While machine learning skeptics who focus on the “effectiveness” of selection tools may be well-intentioned, their position largely mischaracterizes the nature of hiring, ignores the realities of historical discrimination, and misunderstands the purpose of anti-discrimination law. As a science, employment selection is characterized by irreducible unpredictability due to factors like unreliable performance criteria, small sample sizes, varied organizational environments, and ambiguous predictor constructs. For all of these reasons and others, testing professionals have repeatedly emphasized that the notion that a single hiring procedure could perfectly summarize a candidate’s “deservingness” is demonstrably false. Highhouse offers a useful perspective: “People seem to believe that, as long as the applicant is the right person for the job and the applicant is accurately assessed, success is certain…This represents a refusal…to recognize that many determinants of performance are not knowable at the time of hire…There is no such thing as perfect prediction in this domain” [145]. Demands that hiring procedures must be “accurate” largely ignore the very reason facially neutral hiring procedures are subject to anti-discrimination law: there are countless value judgements embedded in the definitions of how “qualified” someone is for a job. As Cooper and Abrams eloquently summarize, “Giving validity to an accuracy metric that has a dependency on past unfairness inherently advantages privileged groups; it is aligned with maintaining the status quo, as there is no way to splice out the past unfairness on which it is conditioned” [146].

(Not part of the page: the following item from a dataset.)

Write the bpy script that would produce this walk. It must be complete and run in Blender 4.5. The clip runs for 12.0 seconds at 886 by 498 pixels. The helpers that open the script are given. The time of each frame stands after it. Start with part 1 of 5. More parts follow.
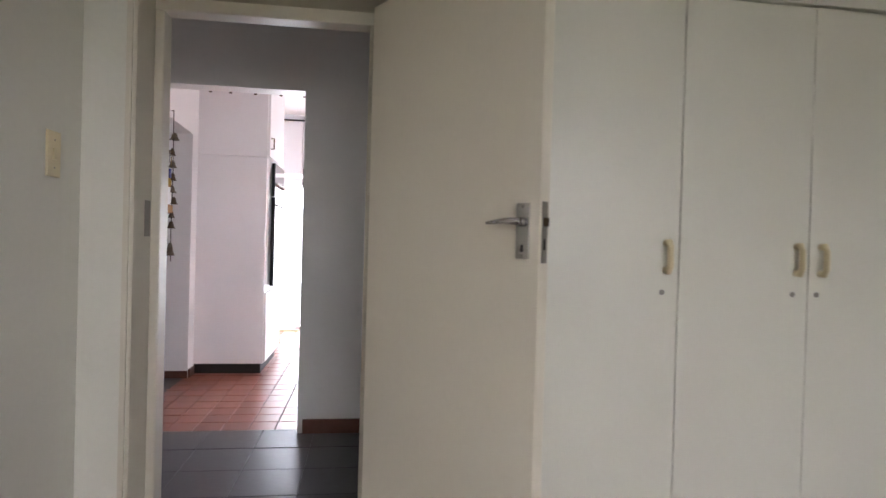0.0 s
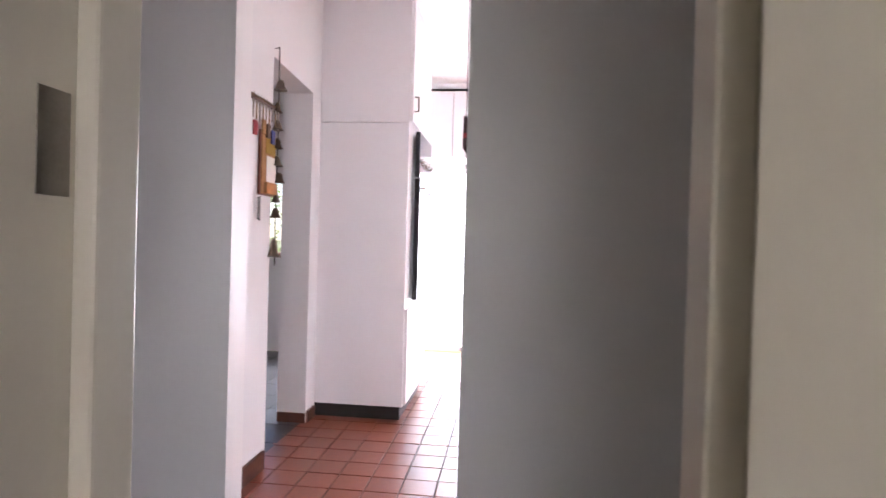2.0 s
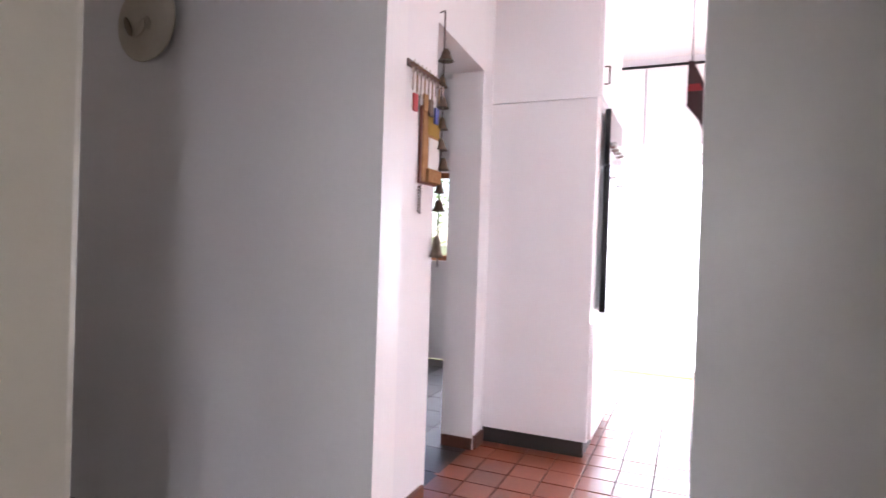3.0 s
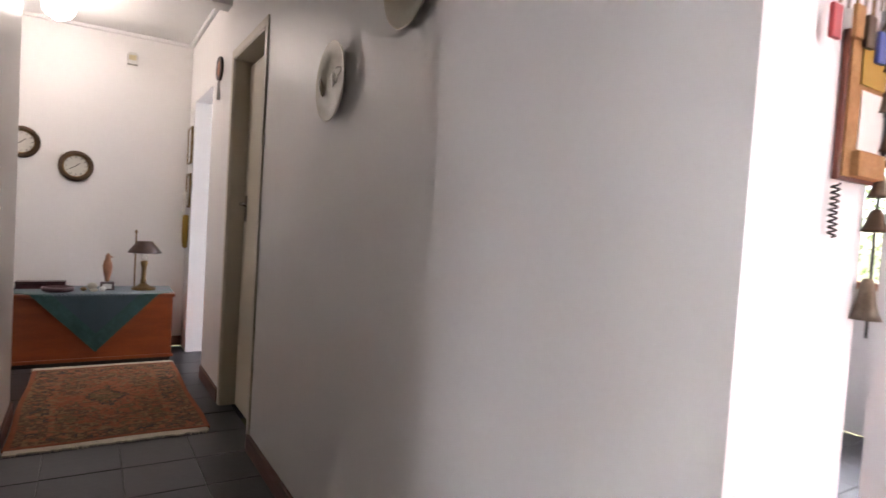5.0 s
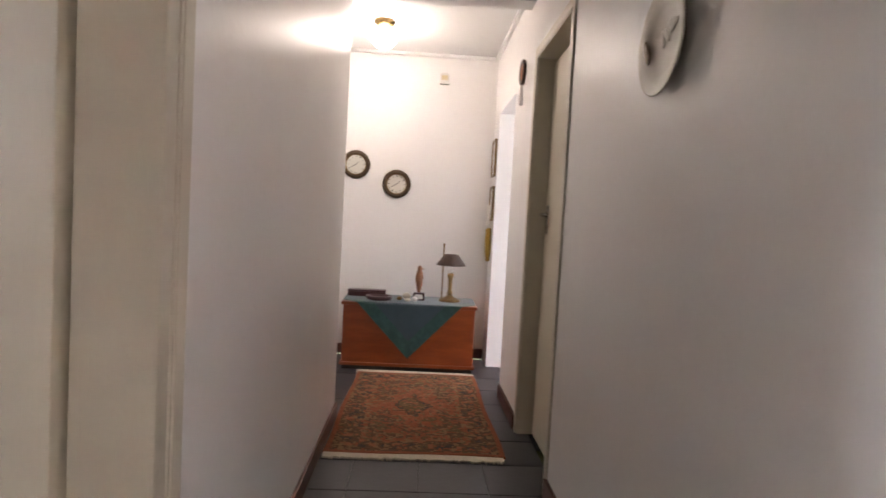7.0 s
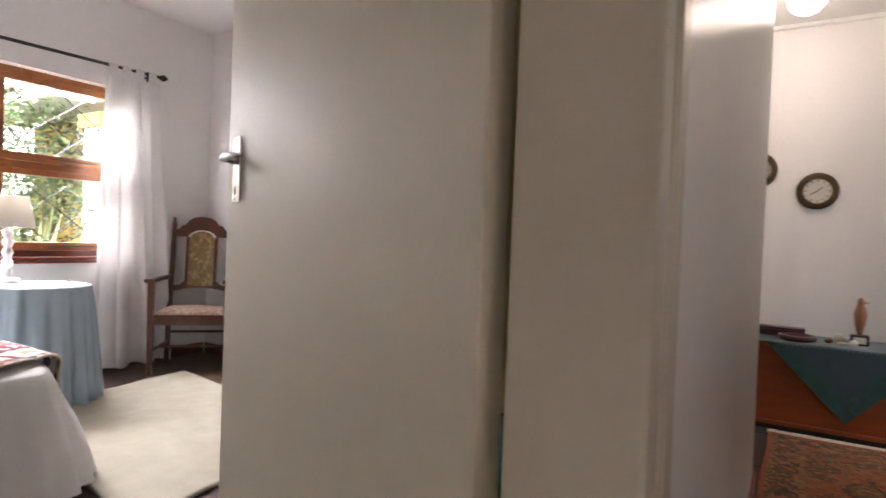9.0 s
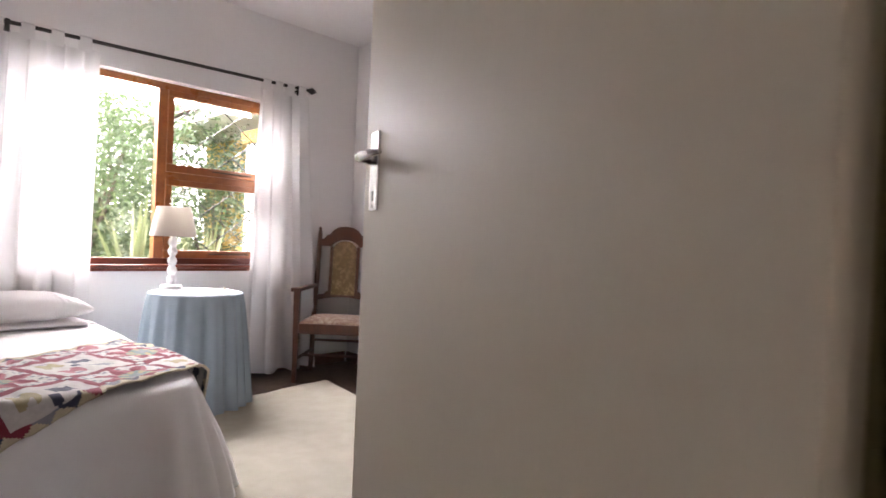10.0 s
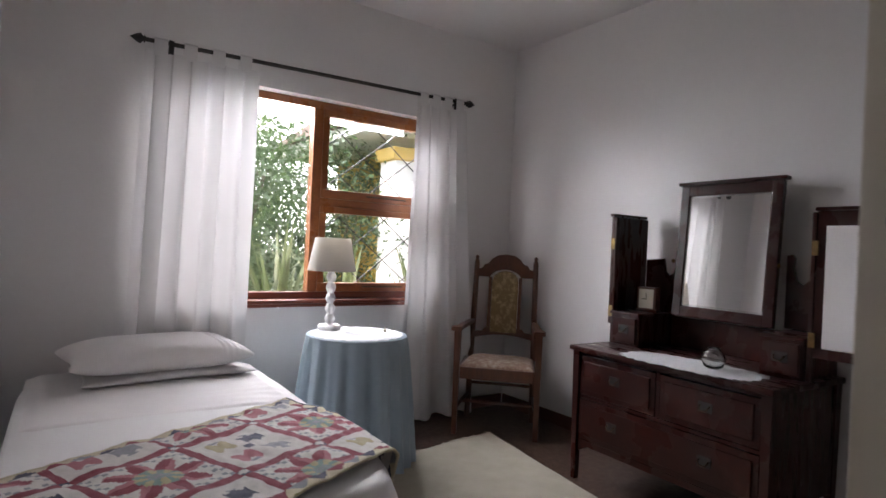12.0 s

Critics of fairness-aware AI who are worried about validity also fundamentally mischaracterize the purpose of disparate impact analysis in the context of employers’ efforts to voluntarily comply with the Civil Rights Act. For example, Solon Barocas and co-authors suggest that, rather than attempting to mitigate disparities when racial impact is found, “the employer should strive to understand the reasons for this difference in success” and perhaps offer compensatory on-the-job training and feedback for rejected applicants [141]. Nothing in anti-discrimination law supports this position; the point of measuring subgroup disparities is not to gather evidence of “inherent” differences in abilities, but to encourage thoughtful consideration of a more equitable model. Rejection of all alternative models contributes to what D’Ignazio and Klein refer to as “deficit narratives,” which “reduce a group or culture to its ‘problems,’ rather than portraying it with the strengths, creativity, and agency that people from those cultures possess.” Put differently, wholesale rejection of efforts to mitigate bias can only be supported by ignoring the fact that diverse candidates have been excluded from the workforce for reasons that have nothing to do with their job-relevant abilities.

This research is not without its limitations. The perspective that machine learning can facilitate the development of hiring procedures with less disparate impact is certainly not meant to be interpreted in universal terms. Our investigation is confined to a single commercial platform that explicitly builds models specifically in accordance with EEOC guidelines.Footnote 30 Future research is obviously needed to understand the broader utility of machine learning in mitigating disparate impact in platforms that might assess different candidate characteristics using different instruments. It is also worth noting that our estimate of criterion-related validity relies on out-of-sample testing for classification accuracy. While reliance on concurrent validation is very common in employment research, future research should explore the predictive validity of machine learning models deployed in real-world contexts. Finally, while we use the existing literature to contrast the extent of disparate impact in traditional assessments vis-a-vis the AI-based approach, the sample of candidates was obviously not held constant across all procedures. Future research could investigate both the impact ratios and the concurrent validity observed when the same group of people is evaluated using different technology, though such research would require significant collaboration from an employer.

Many articles have provided recommendations for improved fairness in algorithmic decision-making, and many more are soon to follow. Although the purpose of the present article is to highlight the real successes that can be gained through fairness-aware machine learning, we can nonetheless summarize the innovations in this field as recommendations for future research: (1) identify causal and incidental sources of bias in data, (2) minimize use of source data that has historically led to bias, (3) measure algorithmic outcomes by protected group status in whichever application the algorithm is deployed, (4) minimize differences between groups during model training, within specific contexts such as geographies or campaigns, (5) test algorithms for fairness outcomes before deployment, and (6) monitor algorithmic fairness throughout the model lifecycle. While we are wary to codify these as more than suggestions, as legal, ethical, and regulatory requirements almost assuredly vary, the simple practice of monitoring outcomes and questioning historically biased data sources should hopefully prove broadly applicable.

6 Conclusion

Commentaries on AI for hiring that focus on the potential for technology to make fast and objective decisions are solving the wrong problem. The field of employment selection is not one that will ever be characterized by straightforward answers about the optimal way to align people to jobs they will go on to succeed in. This ambiguity of this context is not new; for much of the last century, researchers have attempted to grapple with it by insisting on simple models that could at least provide employers with some useful information across a very broad range of contexts. Machine learning and big data simply offer a different set of tools for navigating an ambiguous problem space by acknowledging the nuance, imprecision, and multidimensionality. One of the major benefits of the flexibility and exploration facilitated by this technology is the opportunity to proactively consider disparate impact in the development of hiring procedures. Given how persistent this problem has been throughout the history of employment testing, that benefit should be strongly weighed in any cost–benefit analysis of AI for hiring.